Gemessen an diesen Grundsätzen überwiegt das Aussetzungsinteresse des Antragstellers das Vollzugsinteresse der Antragsgegnerin, da nach vorläufiger Prüfung davon auszugehen ist, dass die in Nr. 1 des angefochtenen Bescheids enthaltene Abschiebungsanordnung nach Italien rechtswidrig ist und den Antragsteller in seinen Rechten verletzt.
Maßgeblicher Zeitpunkt für die Beurteilung der Sach- und Rechtslage ist dabei der Zeitpunkt der Entscheidung des Gerichts (§ 77 Abs. 1 Halbsatz 2 Asylgesetz – AsylG).

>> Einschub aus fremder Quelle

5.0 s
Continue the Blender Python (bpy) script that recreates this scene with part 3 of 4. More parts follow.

Nach § 34a Abs. 1 Satz 1 AsylG ordnet das Bundesamt die Abschiebung in einen für die Durchführung des Asylverfahrens zuständigen Staat an, sobald feststeht, dass sie durchgeführt werden kann. Gemäß § 34 Abs. 1 Satz 2 AsylG gilt dies auch, wenn der Asylantrag in einem anderen auf Grund von Rechtsvorschriften der Europäischen Union oder eines völkerrechtlichen Vertrags für die Durchführung des Asylverfahrens zuständigen Staat gesellt wurde.

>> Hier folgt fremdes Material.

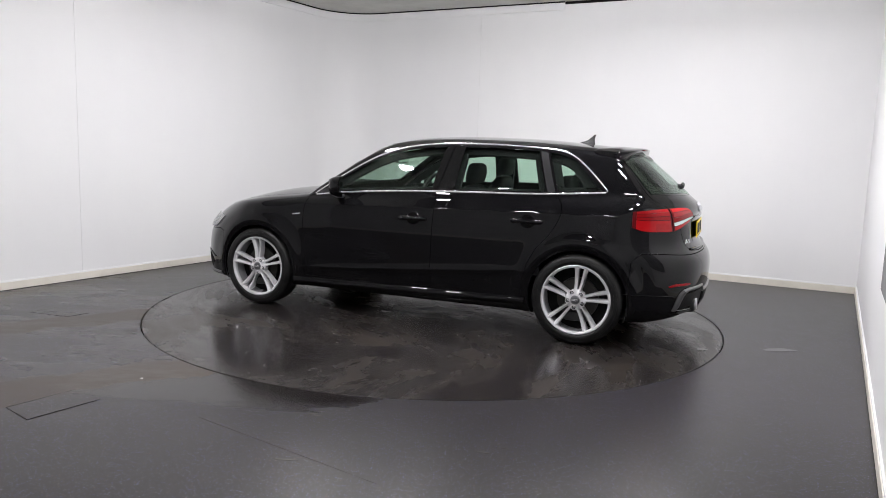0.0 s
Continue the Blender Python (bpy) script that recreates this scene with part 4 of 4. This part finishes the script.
for y in (0.305, -0.305):
    part("diffuser_fin", tube([tuple(p) for p in on_tail(np.array([1, 1, 1]) * y, np.array([0.372, 0.32, 0.262]), 0.006)], 0.013, 8, flat=(0.8, 1)), M_PLASTIC, rear_bumper)
ex = lathe([(0.0325, -0.10), (0.0330, 0.060), (0.0345, 0.066), (0.0375, 0.064), (0.0385, 0.058), (0.0385, -0.10)], 40, "x")
PIPE_AT = Matrix.Translation((-2.022, 0.468, 0.306)) @ Matrix.Rotation(math.pi, 4, "Z")
bmesh.ops.transform(ex, matrix=PIPE_AT, verts=ex.verts)
pipe = part("exhaust_pipe", ex, M_BADGE, rear_bumper, "chrome tipped exhaust pipe", angle=60)
# dark stopper in the pipe, coloured as the shade inside it
mouth = lathe([(0.0, 0.02), (0.0328, 0.02), (0.0328, 0.016), (0.0, 0.016)], 24, "x")
bmesh.ops.transform(mouth, matrix=PIPE_AT, verts=mouth.verts)
part("pipe_shade", mouth, M_DARK, pipe)
surround = lathe([(0.0400, 0.044), (0.050, 0.052), (0.060, 0.044), (0.064, 0.030), (0.064, -0.06), (0.042, -0.06)], 40, "x")
bmesh.ops.transform(surround, matrix=PIPE_AT, verts=surround.verts)
part("pipe_surround", surround, M_PLASTIC, rear_bumper)
part("bumper_crease", tube([tuple(p) for p in ride_line([(20, 0.388), (45, 0.386), (75, 0.384), (88, 0.383)], rear_p, -0.001)], 0.004, 6), M_PAINT, rear_bumper)
part("bumper_crease", mirrored(tube([tuple(p) for p in ride_line([(20, 0.388), (45, 0.386), (75, 0.384), (88, 0.383)], rear_p, -0.001)], 0.004, 6)), M_PAINT, rear_bumper)

# nose: grille, intakes, lip, front plate bars
def nose_flat(y, z, out):
    return on_nose(y, z, out)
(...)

Im vorliegenden Fall ist davon auszugehen, dass die angeordnete Abschiebung nach Italien unzulässig (geworden) ist, weil davon auszugehen ist, dass dem Antragsteller aufgrund seines zwischenzeitlich gestellten Asylantrags der Aufenthalt im Bundesgebiet gestattet ist (§ 55 Abs. 1 Satz 3 i.V.m. § 14 Abs. 2 Nr. 2 AsylG; so auch VG München, B.v. 27.9.2016 – M 26 16.50651 – juris – in einer vergleichbaren Fallkonstellation). Dahingestellt bleiben kann dabei, ob der Aufenthalt des Antragstellers bereits ab dem 5. Januar 2016 als gestattet gilt, weil er vor dem 5. Februar 2016 im Bundesgebiet um Asyl nachgesucht hat (vgl. § 87c Abs. 2 und Abs. 5 AsylG). Denn der Antragsteller hat jedenfalls mit seiner Klage- und Antragsschrift vom 24. November 2016, die am 5. Dezember 2016 beim Bundesamt eingegangen ist, einen Asylantrag bei der gemäß § 14 Abs. 2 Nr. 2 AsylG zuständigen Antragsgegnerin gestellt, mit der Folge, dass ihm jedenfalls seither der Aufenthalt gemäß § 55 Abs. 1 Satz 3 AsylG gestattet ist.
Das mit der Asylantragstellung eingeleitete Asylverfahren dauert bis zu seinem Abschluss durch eine Entscheidung über den Asylantrag und Zustellung dieser Entscheidung an den Antragsteller an. Sollte sich der Asylantrag als erfolglos erweisen, ist er abzulehnen. Dies gilt auch dann, wenn nach den Dublin-Regelungen ein anderer Staat für die Durchführung des Asylverfahrens zuständig ist (vgl. § 29 Abs. 1 Nr. 1, § 31 Abs. 1 Satz 5, § 34a Abs. 1 Satz 1 AsylG). Ist das Asylverfahren mangels einer Entscheidung über den Asylantrag noch nicht abgeschlossen, hat dies zur Folge, dass die Wirkungen der Aufenthaltsgestattung fortdauern und eine Ausreisepflicht des Antragstellers nicht besteht (vgl. § 67 Abs. 1 Satz 1 – insbesondere Nr. 5 – AsylG). Folglich kommt auch die Anordnung der Abschiebung nicht in Betracht (VG Frankfurt, B.v. 1.4.2014 – 7 L 401/14.F.A – juris Rn. 13).
Die Kostenentscheidung beruht auf § 154 Abs. 1 VwGO. Gerichtskosten werden gemäß § 83b Abs. 1 AsylG nicht erhoben.
Dieser Beschluss ist unanfechtbar (§ 80 AsylG).